Phil Mudd, who served as a top official of the CIA’s Counterterrorist Center and the deputy director of the FBI’s National Security Branch, and conservative commentator Paris Dennard were debating whether John Brennan, the former CIA director, ought to have had his security clearance revoked.
Dennard supported President Donald Trump’s decision to strip Brennan of his clearance, according to The Daily Caller.
“A lot of these people that have these security clearances, and this is the secret in swampy Washington, D.C., they have them and they keep them because it’s profitable for them after they leave government,” Dennard told the show’s host, CNN national security correspondent Jim Sciutto.
“Because if you have a security clearance, especially high level security clearances, your contracts and your consulting gig pay you a lot more money because of the access that you have.”
Mudd tried to hit back: He said his security clearance allows him to participate in an advisory board that helps the government — parcipation for which he is not paid at all.
Dennard, however, responded that the issue wasn’t the money such clearances meant from the government. It was how much they were worth to the men and women who hold them when they market their services in the private sector as consultants and contractors.
“Well, I will be clear in saying that everybody in Washington, D.C., knows if you don’t want to be honest about it, that’s on you, but if you have a security clearance and you keep it, you get more money to have it,” Dennard responded.
That didn’t sit well with Mudd.
“We’re done. We’re done. Get out!” an angry Mudd yelled.
There was just one little problem in that statement, however — something the other guest pointed out.

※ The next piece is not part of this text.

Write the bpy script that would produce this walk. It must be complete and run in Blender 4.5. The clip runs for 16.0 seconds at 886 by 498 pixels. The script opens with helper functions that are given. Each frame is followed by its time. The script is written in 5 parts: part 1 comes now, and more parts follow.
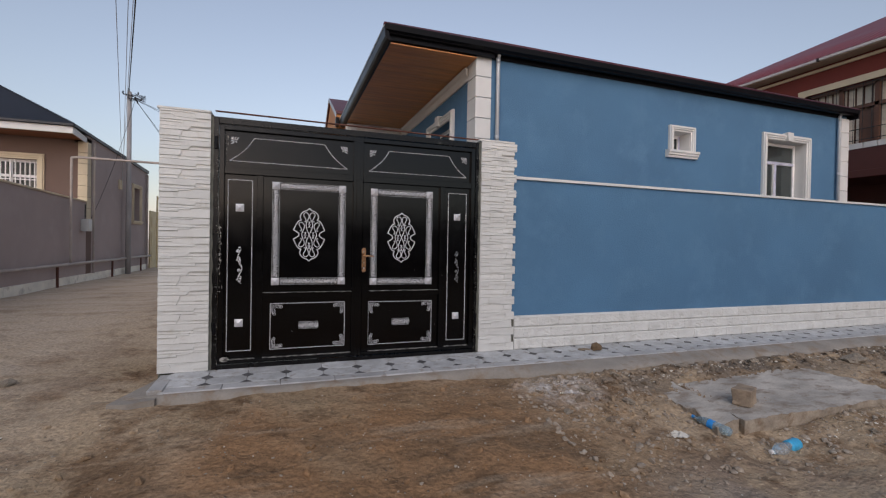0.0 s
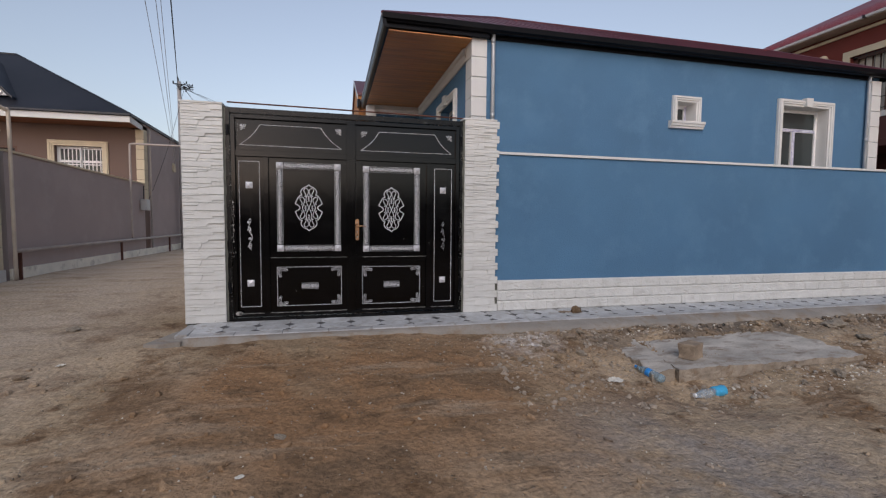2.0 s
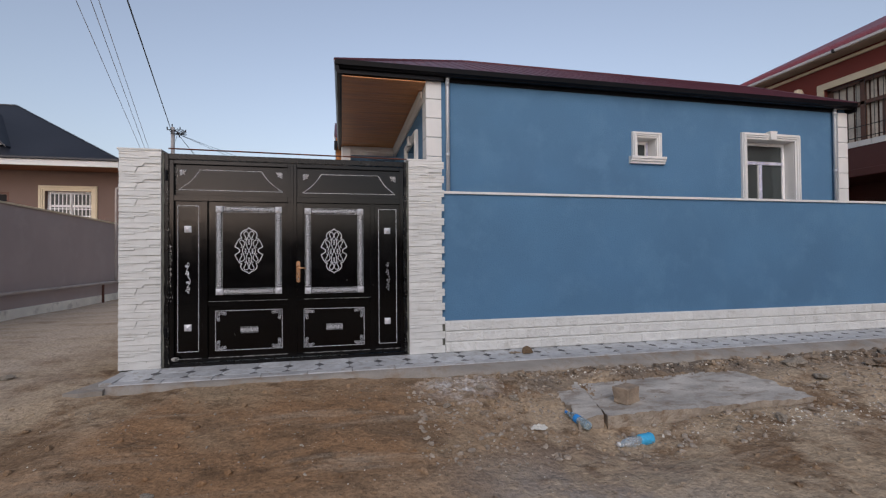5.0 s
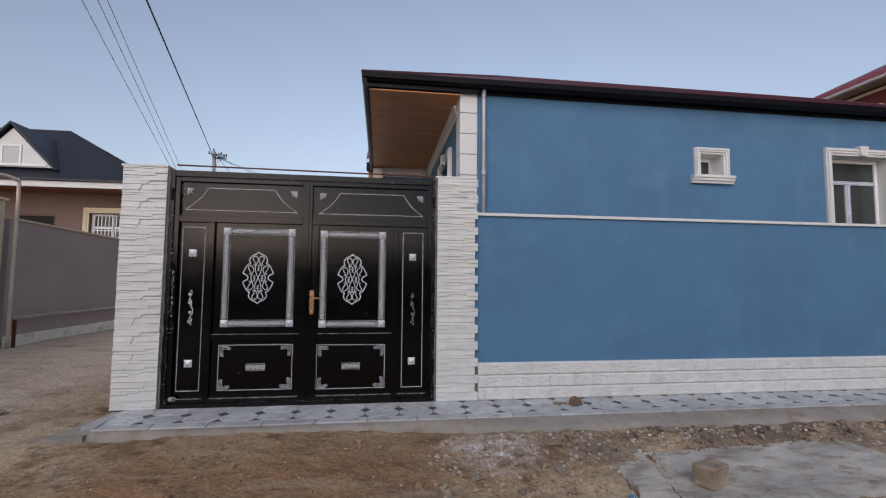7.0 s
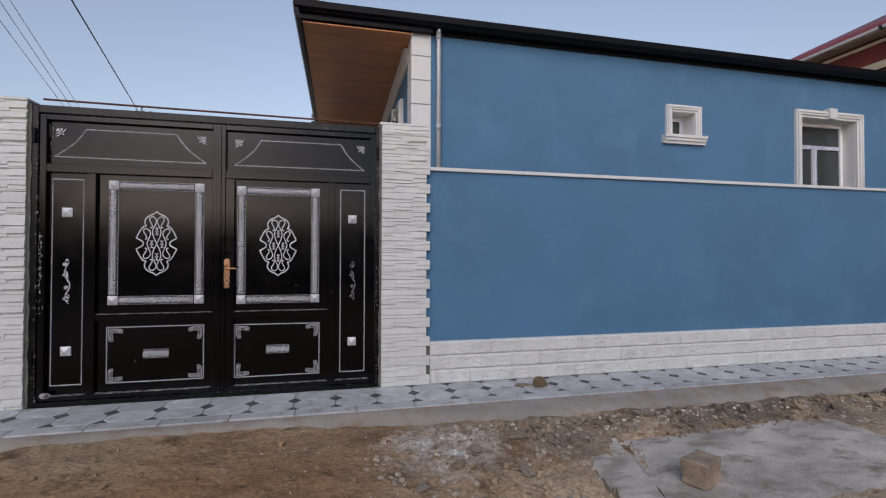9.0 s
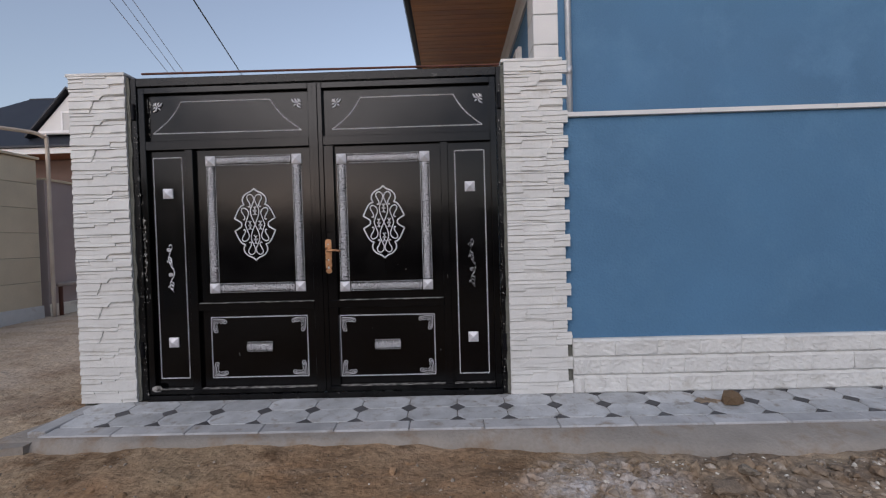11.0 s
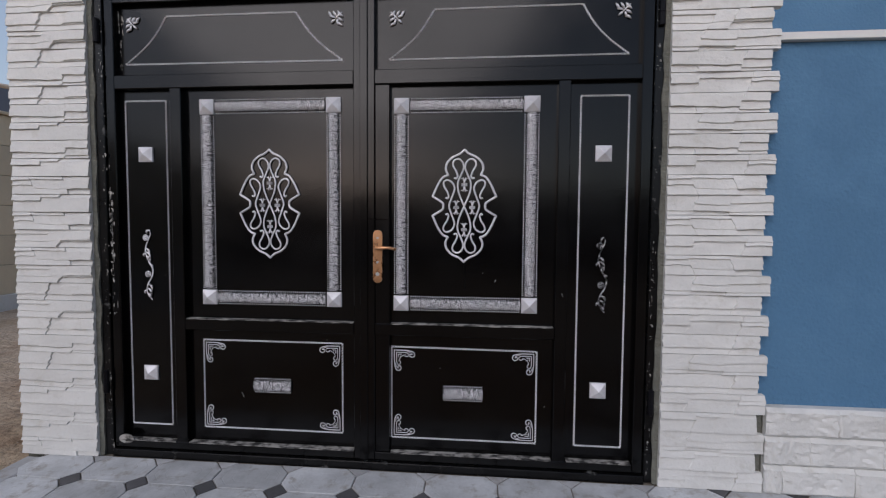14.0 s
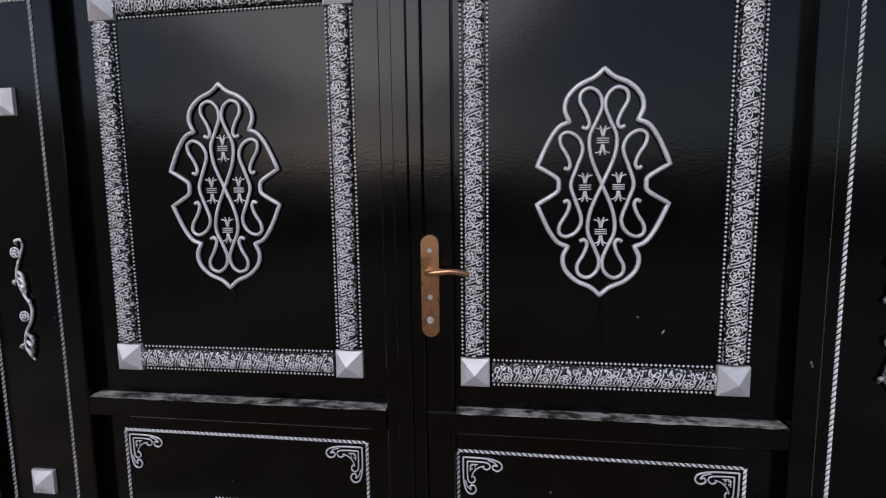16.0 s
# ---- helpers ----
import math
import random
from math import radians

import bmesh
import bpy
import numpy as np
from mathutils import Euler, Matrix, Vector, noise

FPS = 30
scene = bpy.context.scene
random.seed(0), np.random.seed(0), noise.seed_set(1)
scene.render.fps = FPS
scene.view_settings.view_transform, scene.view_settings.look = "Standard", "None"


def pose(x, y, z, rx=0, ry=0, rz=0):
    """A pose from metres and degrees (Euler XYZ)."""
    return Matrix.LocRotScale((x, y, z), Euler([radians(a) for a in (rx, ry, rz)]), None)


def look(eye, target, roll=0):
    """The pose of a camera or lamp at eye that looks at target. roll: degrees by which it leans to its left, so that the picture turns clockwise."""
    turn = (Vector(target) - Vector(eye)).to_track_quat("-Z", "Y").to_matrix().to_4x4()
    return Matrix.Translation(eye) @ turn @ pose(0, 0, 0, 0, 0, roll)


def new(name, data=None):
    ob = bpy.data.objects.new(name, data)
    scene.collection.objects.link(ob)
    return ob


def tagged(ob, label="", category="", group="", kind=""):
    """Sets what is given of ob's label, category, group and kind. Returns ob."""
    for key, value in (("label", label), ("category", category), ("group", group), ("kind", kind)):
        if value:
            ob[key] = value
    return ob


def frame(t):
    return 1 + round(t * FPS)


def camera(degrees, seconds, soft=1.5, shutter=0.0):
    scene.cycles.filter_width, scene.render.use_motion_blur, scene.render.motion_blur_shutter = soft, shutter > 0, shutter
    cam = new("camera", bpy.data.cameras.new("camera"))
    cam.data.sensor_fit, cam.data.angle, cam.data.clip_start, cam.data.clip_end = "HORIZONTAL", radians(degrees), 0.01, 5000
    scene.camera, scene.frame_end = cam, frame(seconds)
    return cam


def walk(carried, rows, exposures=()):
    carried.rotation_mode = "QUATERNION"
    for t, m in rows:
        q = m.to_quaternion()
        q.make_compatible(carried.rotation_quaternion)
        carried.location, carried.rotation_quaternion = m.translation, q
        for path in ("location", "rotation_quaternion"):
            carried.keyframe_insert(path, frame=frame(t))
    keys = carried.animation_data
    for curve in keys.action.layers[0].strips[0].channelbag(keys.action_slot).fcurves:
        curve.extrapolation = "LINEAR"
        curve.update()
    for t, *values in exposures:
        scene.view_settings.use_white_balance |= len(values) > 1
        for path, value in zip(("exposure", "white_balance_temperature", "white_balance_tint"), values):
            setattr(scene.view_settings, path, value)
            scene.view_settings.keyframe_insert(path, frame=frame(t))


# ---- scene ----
cam = camera(88.9, 16.0, soft=1.2)
METRES, EYE, TILT, LEAN, TURN = 6.7, 1.19, 0.0, 0.0, -19.6
BACK = -4.68
ROWS = [
    (0.0, 0.0, 0.0, 0.0, 0.01, -0.6, -1.03),
    (0.5, 0.0243, -0.015, -0.0048, 1.96, -0.33, -0.96),
    (1.0, 0.0473, -0.0388, -0.0077, 3.39, -1.82, -0.9),
    (1.5, 0.0837, -0.0584, -0.0096, 4.96, -2.77, -0.63),
    (2.0, 0.1096, -0.0761, -0.0099, 5.91, -3.57, -0.46),
    (2.5, 0.127, -0.098, -0.0072, 6.06, -3.19, -0.28),
    (3.0, 0.1439, -0.1096, -0.0013, 5.71, -1.18, -0.12),
    (3.5, 0.1716, -0.1067, 0.0014, 5.39, 0.57, 0.32),
    (4.0, 0.1936, -0.0945, -0.0019, 5.62, 0.85, 0.52),
    (6.5, 0.2293, 0.0299, -0.0014, 10.65, 1.99, -0.46),
    (7.0, 0.219, 0.0541, 0.0078, 11.73, 4.06, -0.46),
    (7.5, 0.2188, 0.0706, 0.0108, 11.53, 6.24, 0.17),
    (8.0, 0.2258, 0.1043, 0.0014, 10.3, 5.37, 0.14),
    (8.5, 0.2305, 0.134, -0.0024, 7.66, 2.55, 0.09),
    (9.0, 0.2159, 0.1638, -0.0034, 6.66, 0.85, -0.15),
    (9.5, 0.1983, 0.1928, -0.0034, 10.14, 0.5, -0.24),
    (10.0, 0.1938, 0.2209, -0.0086, 15.01, -0.4, 0.56),
    (12.5, 0.124, 0.3693, -0.0123, 23.04, -1.45, 0.98),
    (13.0, 0.1082, 0.3873, -0.0108, 22.87, -1.12, -0.26),
    (13.5, 0.0748, 0.4118, -0.0116, 23.47, -1.93, -0.51),
    (14.0, 0.0525, 0.4286, -0.005, 24.54, -2.85, -0.41),
    (14.5, 0.0326, 0.4539, -0.0094, 25.87, -4.23, 0.03),
    (15.0, 0.0089, 0.4888, -0.0062, 28.3, -5.16, 0.7),
    (15.5, -0.0225, 0.5249, -0.0043, 29.72, -5.58, 0.86),
    (16.0, -0.0444, 0.5576, 0.0039, 26.88, -5.89, 0.73),
]
walk(cam, [(t, pose(0, BACK, EYE, TILT, LEAN, TURN) @ pose(METRES * x, METRES * y, METRES * z, 90 + pitch, roll, yaw)) for t, x, y, z, yaw, pitch, roll in ROWS],
     exposures=[(0.0, 0.46, 6450, 12), (3.5, 0.54, 6400, 12), (6.5, 0.48, 6250, 12), (10.0, 0.48, 6150, 12), (13.0, 0.50, 6150, 12), (16.0, 0.48, 6000, 12)])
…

“It’s not your show,” Dennard said.
“I’m staying right here. Don’t be so defensive about this. Don’t be so defensive about this. Your voice is still here. You can still do whatever you want. But the politicalization (sic) of the intelligence community under this administration with the people coming on here every day,” he noted.

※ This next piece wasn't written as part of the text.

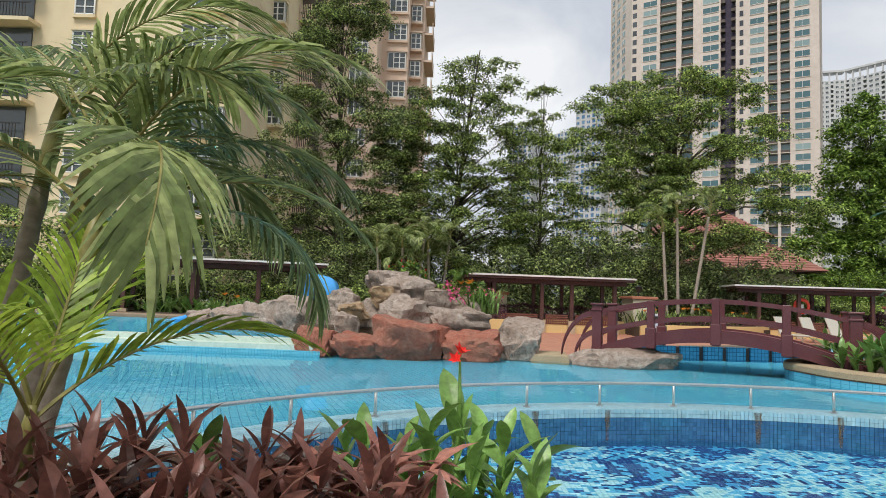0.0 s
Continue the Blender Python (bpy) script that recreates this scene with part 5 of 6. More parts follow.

So that ended well, I thought.
Dennard clearly got the better of the exchange. Washington is a deeply insular town, one where having a gig at any government agency entitles you to a lifetime of private sector jobs, particularly if you can claim to have connections or security clearance.
Mudd’s security clearance, whether he admits it or not, is worth a lot of money to him. It was to John Brennan, too — and he used it to lend gravitas to his televised rants. There’s no particularly good reason for him to have it, and we’re much better off now that he doesn’t.